┌────────

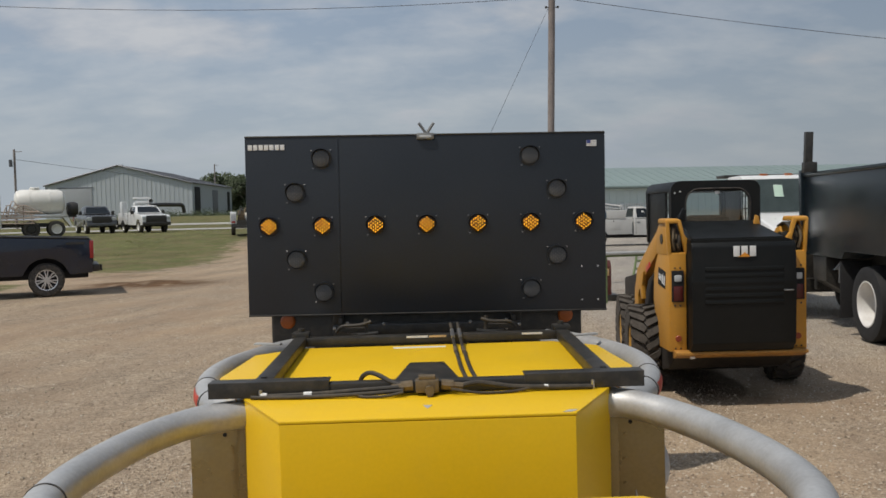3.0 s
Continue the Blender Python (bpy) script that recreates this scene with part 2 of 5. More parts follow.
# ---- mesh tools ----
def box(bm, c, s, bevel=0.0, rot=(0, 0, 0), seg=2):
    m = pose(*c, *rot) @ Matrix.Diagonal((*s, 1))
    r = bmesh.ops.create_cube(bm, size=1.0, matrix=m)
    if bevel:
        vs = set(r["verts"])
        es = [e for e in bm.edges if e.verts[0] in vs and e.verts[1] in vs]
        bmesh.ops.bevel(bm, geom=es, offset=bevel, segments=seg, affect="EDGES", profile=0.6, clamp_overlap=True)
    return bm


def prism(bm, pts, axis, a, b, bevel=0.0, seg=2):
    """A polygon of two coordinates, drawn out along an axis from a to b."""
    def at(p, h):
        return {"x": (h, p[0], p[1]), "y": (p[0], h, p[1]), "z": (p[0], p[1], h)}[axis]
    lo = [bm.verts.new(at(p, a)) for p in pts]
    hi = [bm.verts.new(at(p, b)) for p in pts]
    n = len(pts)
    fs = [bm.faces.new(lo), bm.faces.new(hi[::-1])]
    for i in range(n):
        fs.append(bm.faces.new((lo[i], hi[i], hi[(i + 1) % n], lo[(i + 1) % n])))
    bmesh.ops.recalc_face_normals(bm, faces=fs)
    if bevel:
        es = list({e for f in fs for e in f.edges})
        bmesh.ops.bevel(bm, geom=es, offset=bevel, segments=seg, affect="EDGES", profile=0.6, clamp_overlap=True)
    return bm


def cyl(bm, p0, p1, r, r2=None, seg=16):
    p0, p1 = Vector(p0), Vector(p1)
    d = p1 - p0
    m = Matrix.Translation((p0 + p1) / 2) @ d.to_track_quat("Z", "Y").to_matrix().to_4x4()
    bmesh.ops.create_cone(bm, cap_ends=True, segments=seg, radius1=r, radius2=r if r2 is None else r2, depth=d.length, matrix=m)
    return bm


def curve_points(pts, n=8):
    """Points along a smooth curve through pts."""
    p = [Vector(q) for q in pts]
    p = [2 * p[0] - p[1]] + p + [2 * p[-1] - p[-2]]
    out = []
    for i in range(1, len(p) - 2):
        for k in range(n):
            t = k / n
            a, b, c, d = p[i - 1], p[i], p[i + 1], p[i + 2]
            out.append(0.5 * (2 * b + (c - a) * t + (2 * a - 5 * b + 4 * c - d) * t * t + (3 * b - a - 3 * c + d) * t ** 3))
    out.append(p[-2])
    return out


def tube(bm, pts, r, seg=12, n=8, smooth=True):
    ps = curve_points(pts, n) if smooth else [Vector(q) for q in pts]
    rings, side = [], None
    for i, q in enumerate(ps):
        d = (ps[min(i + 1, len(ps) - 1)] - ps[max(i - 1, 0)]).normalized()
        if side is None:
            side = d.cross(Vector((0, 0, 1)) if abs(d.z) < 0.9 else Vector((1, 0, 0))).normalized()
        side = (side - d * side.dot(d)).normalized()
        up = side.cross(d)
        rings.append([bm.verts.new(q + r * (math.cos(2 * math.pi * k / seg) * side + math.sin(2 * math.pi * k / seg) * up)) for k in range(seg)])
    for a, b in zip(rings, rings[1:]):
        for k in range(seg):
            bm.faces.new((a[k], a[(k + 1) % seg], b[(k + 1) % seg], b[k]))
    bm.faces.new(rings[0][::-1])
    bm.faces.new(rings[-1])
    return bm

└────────

→ Work to be completed:
Leave the pictures out, and print every line of the listing exactly as written.

→ Solution to this task:
3.0 s
Continue the Blender Python (bpy) script that recreates this scene with part 2 of 5. More parts follow.
# ---- mesh tools ----
def box(bm, c, s, bevel=0.0, rot=(0, 0, 0), seg=2):
    m = pose(*c, *rot) @ Matrix.Diagonal((*s, 1))
    r = bmesh.ops.create_cube(bm, size=1.0, matrix=m)
    if bevel:
        vs = set(r["verts"])
        es = [e for e in bm.edges if e.verts[0] in vs and e.verts[1] in vs]
        bmesh.ops.bevel(bm, geom=es, offset=bevel, segments=seg, affect="EDGES", profile=0.6, clamp_overlap=True)
    return bm


def prism(bm, pts, axis, a, b, bevel=0.0, seg=2):
    """A polygon of two coordinates, drawn out along an axis from a to b."""
    def at(p, h):
        return {"x": (h, p[0], p[1]), "y": (p[0], h, p[1]), "z": (p[0], p[1], h)}[axis]
    lo = [bm.verts.new(at(p, a)) for p in pts]
    hi = [bm.verts.new(at(p, b)) for p in pts]
    n = len(pts)
    fs = [bm.faces.new(lo), bm.faces.new(hi[::-1])]
    for i in range(n):
        fs.append(bm.faces.new((lo[i], hi[i], hi[(i + 1) % n], lo[(i + 1) % n])))
    bmesh.ops.recalc_face_normals(bm, faces=fs)
    if bevel:
        es = list({e for f in fs for e in f.edges})
        bmesh.ops.bevel(bm, geom=es, offset=bevel, segments=seg, affect="EDGES", profile=0.6, clamp_overlap=True)
    return bm


def cyl(bm, p0, p1, r, r2=None, seg=16):
    p0, p1 = Vector(p0), Vector(p1)
    d = p1 - p0
    m = Matrix.Translation((p0 + p1) / 2) @ d.to_track_quat("Z", "Y").to_matrix().to_4x4()
    bmesh.ops.create_cone(bm, cap_ends=True, segments=seg, radius1=r, radius2=r if r2 is None else r2, depth=d.length, matrix=m)
    return bm


def curve_points(pts, n=8):
    """Points along a smooth curve through pts."""
    p = [Vector(q) for q in pts]
    p = [2 * p[0] - p[1]] + p + [2 * p[-1] - p[-2]]
    out = []
    for i in range(1, len(p) - 2):
        for k in range(n):
            t = k / n
            a, b, c, d = p[i - 1], p[i], p[i + 1], p[i + 2]
            out.append(0.5 * (2 * b + (c - a) * t + (2 * a - 5 * b + 4 * c - d) * t * t + (3 * b - a - 3 * c + d) * t ** 3))
    out.append(p[-2])
    return out


def tube(bm, pts, r, seg=12, n=8, smooth=True):
    ps = curve_points(pts, n) if smooth else [Vector(q) for q in pts]
    rings, side = [], None
    for i, q in enumerate(ps):
        d = (ps[min(i + 1, len(ps) - 1)] - ps[max(i - 1, 0)]).normalized()
        if side is None:
            side = d.cross(Vector((0, 0, 1)) if abs(d.z) < 0.9 else Vector((1, 0, 0))).normalized()
        side = (side - d * side.dot(d)).normalized()
        up = side.cross(d)
        rings.append([bm.verts.new(q + r * (math.cos(2 * math.pi * k / seg) * side + math.sin(2 * math.pi * k / seg) * up)) for k in range(seg)])
    for a, b in zip(rings, rings[1:]):
        for k in range(seg):
            bm.faces.new((a[k], a[(k + 1) % seg], b[(k + 1) % seg], b[k]))
    bm.faces.new(rings[0][::-1])
    bm.faces.new(rings[-1])
    return bm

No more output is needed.